Joan: But they didn't speak Spanish?
Victor: Oh, no, no, they didn't speak Spanish.
WRITING AND DRAWING FOR THE LITTLE COWPUNCHER
Joan: Do you remember writing those stories for the Little Cowpuncher?
Victor: No.
Joan: You don't remember any?
Victor: I remember some. I remember drawing some pictures.
Pete: I think the older kids were, you know, were doing that better.
I used to like to draw a picture of a horse, you know, but it
never turned out looking like a horse.
Joan: You had a very nice picture of somebody lassoing...
Pete: Oh, yeah. (laughs)
Joan: When you were really little like five or six.
Pete: Yeah, and after that I just started... I'd draw the head
first and then, but then I didn't know how to put the rest, (laughs)
finish the rest of it. So, I just gotta leave it like that. You'd
see a lot of pictures without - with no body in them.
Joan: But you had a lot of models on the ranch.
Pete: Yeah, oh yeah...
EULALIA "SISTER" BOURNE
Joan: What do you remember about Eulalia Bourne?

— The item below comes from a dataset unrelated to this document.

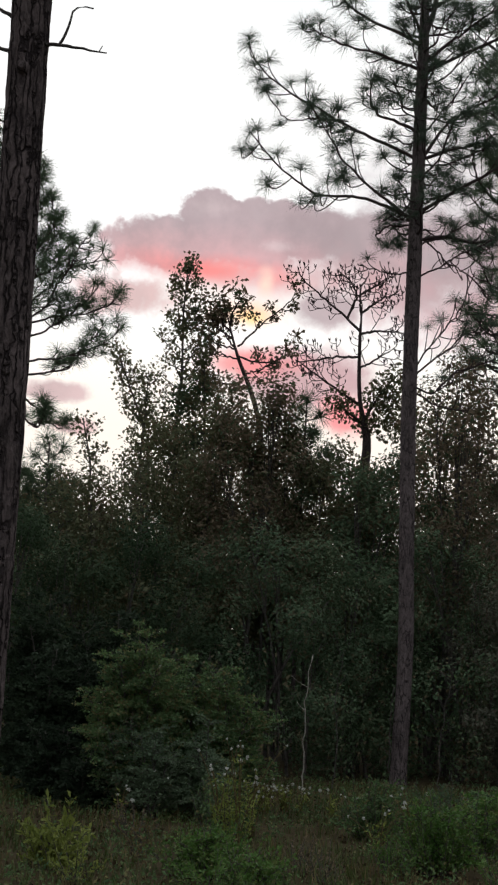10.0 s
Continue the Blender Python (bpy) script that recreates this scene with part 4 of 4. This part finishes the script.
bushes()
for k, (x, y, h, n) in enumerate(((-1.30, 14.5, 0.86, 4), (-1.46, 14.6, 0.80, 4), (-1.22, 14.9, 0.62, 4), (-1.5, 18.3, 0.30, 16), (-1.35, 18.0, 0.26, 16), (-1.15, 18.2, 0.24, 12), (-0.95, 17.6, 0.26, 3),
                               (-0.25, 16.3, 0.36, 3), (0.2, 15.0, 0.5, 4), (-1.6, 16.0, 0.5, 4), (-0.6, 17.2, 0.3, 3), (-1.28, 17.4, 0.22, 5), (-0.1, 14.0, 0.42, 4), (-2.4, 14.8, 0.4, 2), (1.15, 15.5, 0.7, 4))):
    seed_weed((x, y, 0), h, 400 + k, n + 2)
blades("grass", "rough green grass in the clearing", 52000, (-6, 6), (9.5, 22), 0.15, GRASS, 5, 0.7)
blades("dry_grass", "pale dry grass between green tufts", 9000, (-6, 6), (9.5, 21), 0.15, DRY, 9, 1.0)


def litter():
    rng = np.random.default_rng(17)
    n = 14000
    c = np.stack([rng.uniform(-6, 6, n), rng.uniform(9.5, 23, n), rng.uniform(0.0, 0.035, n)], -1)
    m = leaf_mesh(rng, c, rng.normal(size=(n, 3)) * np.array((2.5, 2.5, 0.3)), 0.055, 0.55)
    m.materials.append(LITTER)
    tagged(new("leaf_litter", m), "brown fallen leaves scattered on the ground", "leaf litter", kind="stuff")
    k = 12500
    c = np.stack([rng.uniform(-6, 6, k), rng.uniform(9.5, 22, k), rng.uniform(0.02, 0.14, k)], -1)
    keep = np.array([noise.noise((p[0] * 0.9, p[1] * 0.9, 4.0)) > -0.15 for p in c])
    m = leaf_mesh(rng, np.repeat(c[keep], 3, axis=0) + rng.normal(0, 0.03, (keep.sum() * 3, 3)), rng.normal(size=(keep.sum() * 3, 3)) + np.array((0, 0, 0.6)), 0.04, 0.45)
    m.materials.append(LEAF_LIGHT)
    tagged(new("ground_weeds", m), "low leafy weeds covering the clearing", "weeds", kind="stuff")


litter()


# ---- netting fence ----
def netting():
    rng = np.random.default_rng(81)
    root = thing("netting_fence", (0.9, 10.3, 0), "slack white electric netting strung from a pair of leaning white posts", "fence")
    right = 1.35

    def top(u, sag):
        return 1.20 - sag * (1 - ((u - 0.62) / 0.62) ** 2)

    for foot, head in (((0.012, 0.0), (0.112, 1.19)), ((0.026, -0.015), (0.154, 1.205)), ((right + 0.02, 0.0), (right + 0.13, 1.2))):
        s = Shape()
        line = np.linspace((foot[0], foot[1], -0.12), (head[0], 0.0, head[1]), 12)
        if foot[1] < 0:
            line[:, 0] -= 0.008 * np.sin(np.linspace(0, math.pi, 12))
        s.tube(line, np.interp(np.arange(12), (0, 9, 11), (0.010, 0.009, 0.006)), 10)
        part("post", s, WHITE_POST, root)
    for z in (0.25, 0.62, 0.9):
        s = Shape()
        x = 0.10 * z / 1.2 + 0.015
        a = np.linspace(0, 4 * np.pi, 28)
        s.tube(np.stack([x + 0.026 * np.cos(a), -0.005 + 0.018 * np.sin(a), z + 0.004 * a], -1), 0.0022, 5)
        part("tie", s, CORD, root)
    for k in range(6):
        s = Shape()
        zs = np.linspace(0.0, rng.uniform(0.85, 1.12), 40)
        ph = rng.uniform(0, 6.28, 2)
        s.tube(np.stack([0.02 + 0.104 * zs + 0.010 * np.sin(zs * 17 + ph[0]) * (1.2 - zs) + rng.uniform(-0.008, 0.008), -0.012 + 0.012 * np.sin(zs * 23 + ph[1]), zs], -1), 0.0024, 5)
        part("gathered_strand", s, CORD, root)
    drops = (0.0, 0.15, 0.28, 0.395, 0.50, 0.60, 0.70, 0.79, 0.88, 0.97, 1.05, 1.12)
    for layer, (away, sag, shift) in enumerate(((-0.02, 0.117, 0.0), (0.07, 0.190, 0.026))):
        def place(u, drop, jitter=0.0):
            x = 0.155 + u * (right / 1.24) - 0.10 * drop
            z = top(u, sag * (1 - 0.55 * drop)) - drop
            return (x + jitter, away * math.sin(min(1, u * 4) * 1.57) + 0.012 * math.sin(u * 9 + drop * 5 + layer), max(0.01, z))
        spots = [0.02 + shift]
        while spots[-1] < 1.2:
            spots.append(spots[-1] + rng.uniform(0.024, 0.036))
        for drop in drops[layer:]:
            s = Shape()
            us = np.linspace(0, 1.24, 60)
            def height(u):
                return drop + 0.004 * math.sin(u * 82 + drop * 30 + layer) + 0.005 * math.sin(u * 7 + drop * 9 + layer * 2) * (drop > 0)
            s.tube([place(u, height(u)) for u in us], 0.002 if drop == 0.0 else 0.0012, 4)
            cord = part("cord", s, CORD, root)
            ties = Shape()
            for u in spots:
                c = np.array(place(u, height(u)))
                ties.tube([c - np.array((0.0, 0.0, 0.007)), c, c + np.array((0.0, 0.0, 0.007))], (0.0016, 0.0034, 0.0016), 5)
            part("knots", ties, CORD, cord, "white moulded knots")
        for u in spots:
            s = Shape()
            ph, am = rng.uniform(0, 6.28), rng.uniform(0.004, 0.009)
            ds = np.linspace(0.15 * layer, 1.13, 50)
            s.tube([place(u, d, am * math.sin(d * 34 + ph) + am * 0.7 * math.sin(d * 15 + ph * 2)) for d in ds], 0.0015, 4)
            part("strand", s, CORD, root)


netting()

Pete: Sister Bourne was a good teacher. When I was a kid, you
know, getting into things, and I - she'd come into town on the
weekends - of course going back on Sunday. But she always brought
a lot of goodies, you know, like fruits and candies, nuts, whatever...so
I'd be waiting out there, and I'd hear the truck coming, so I'd
run up there and open the gate for her and everything. "Thank
you Pilly" and everything. Then she'd go and start unloading
and stuff, and I'd just sit there and watch her, thinking something's
gotta happen here soon. And she would, pretty soon, she would
come and give me an apple or something. So, that's why I say she
was a good teacher - to me. I wasn't learning much, but she was
a good teacher. (laughs)
Victor: That's where I learned most of my, my, uh, well, my times
tables. She'd be driving and, "What's five times five?"
(laughs) or "What's the capital of Vermont?" "Montpelier?"
See, I remember all those things, but that is the way it was.
She was giving me homework on the way to over there, you know.